▶ Data
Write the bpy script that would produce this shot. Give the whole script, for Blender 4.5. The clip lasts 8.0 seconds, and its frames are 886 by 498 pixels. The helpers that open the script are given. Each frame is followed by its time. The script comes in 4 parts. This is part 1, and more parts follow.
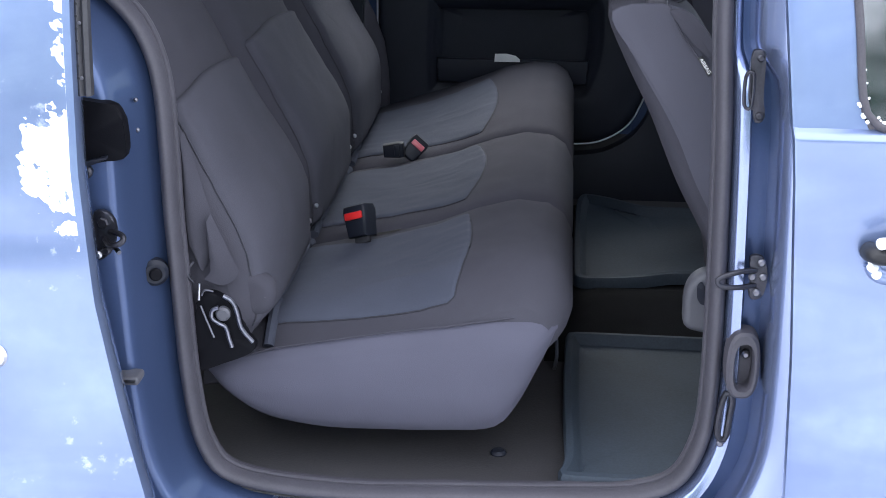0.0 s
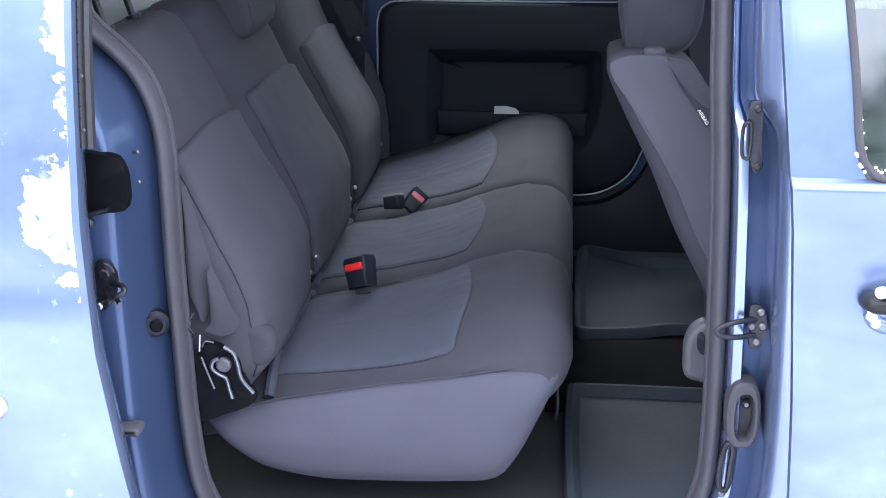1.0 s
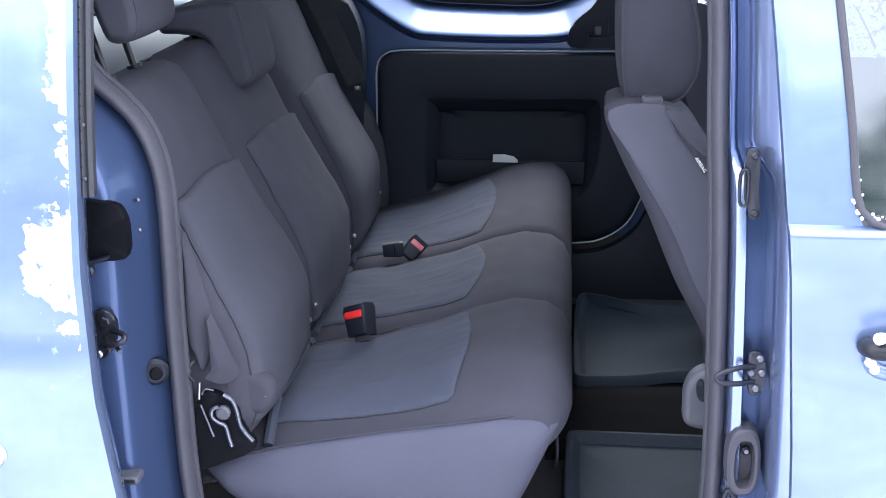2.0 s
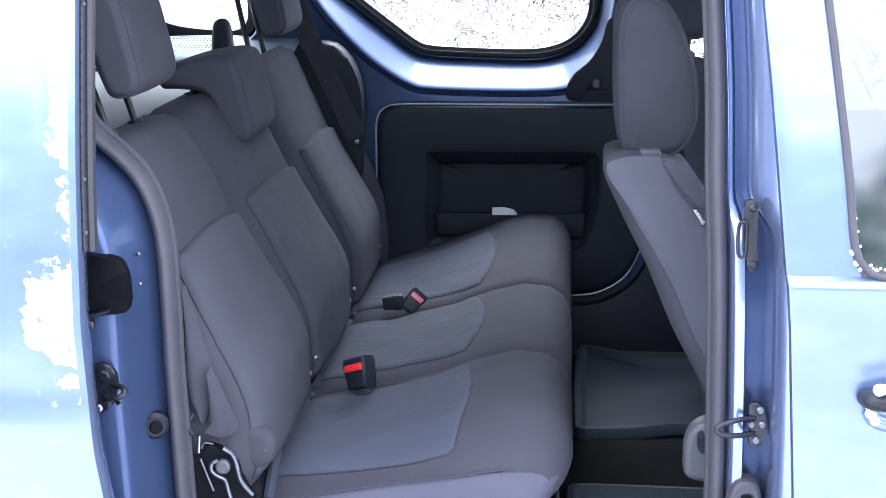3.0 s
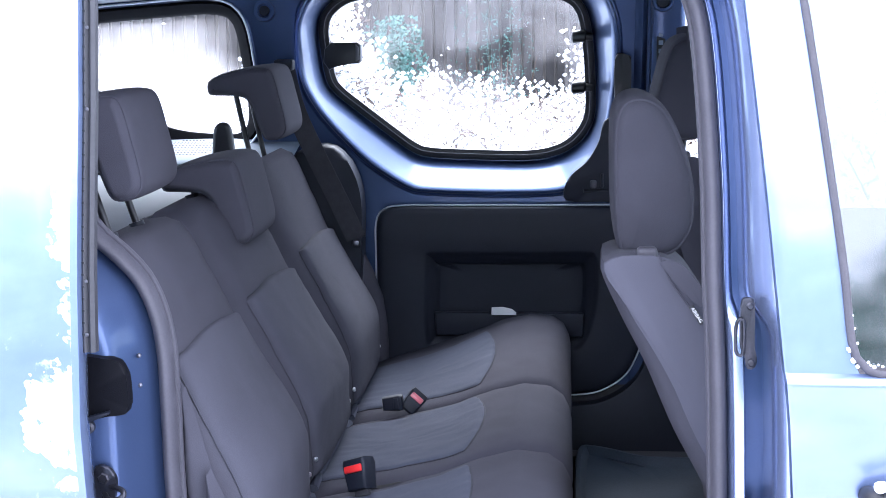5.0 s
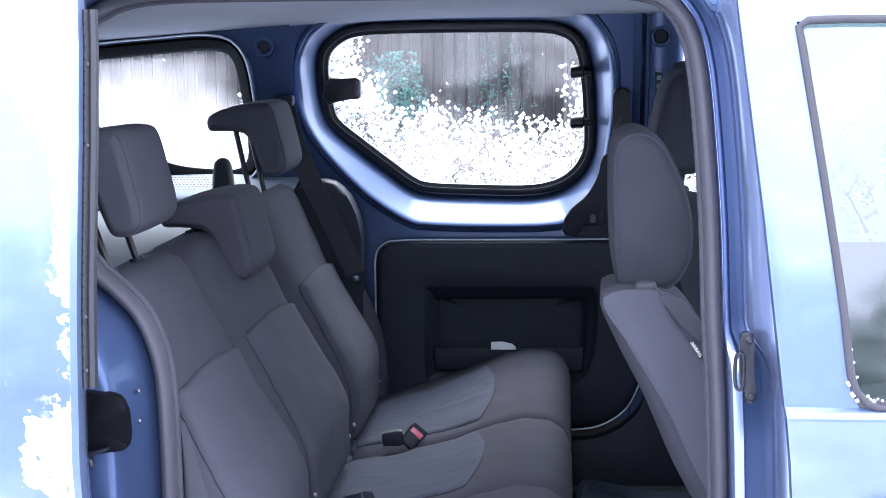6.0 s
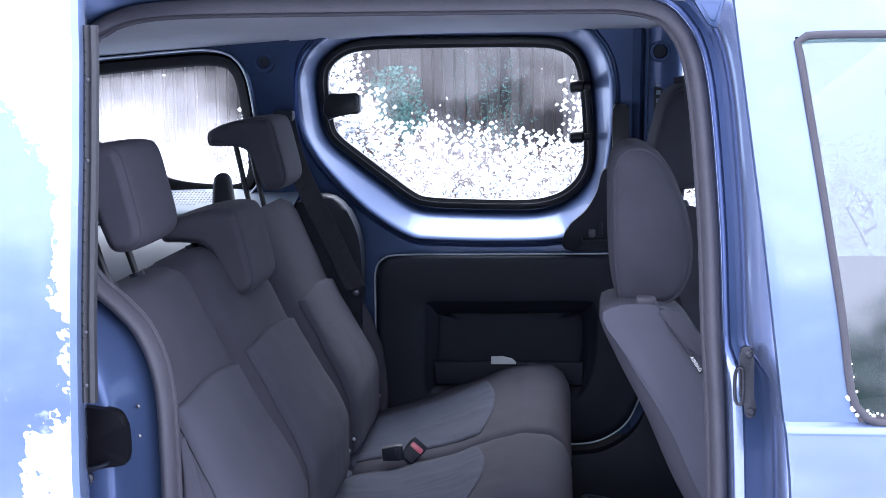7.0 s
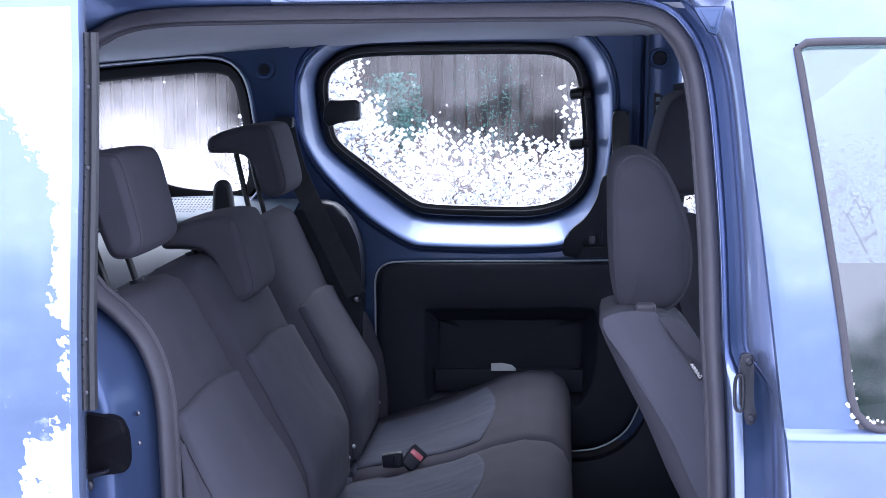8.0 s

▶ What you are asked to do
Every line of the data should be copied as it stands, without the images.

▶ Solved problem
Write the bpy script that would produce this shot. Give the whole script, for Blender 4.5. The clip lasts 8.0 seconds, and its frames are 886 by 498 pixels. The helpers that open the script are given. Each frame is followed by its time. The script comes in 4 parts. This is part 1, and more parts follow.
0.0 s
1.0 s
2.0 s
3.0 s
5.0 s
6.0 s
7.0 s
8.0 s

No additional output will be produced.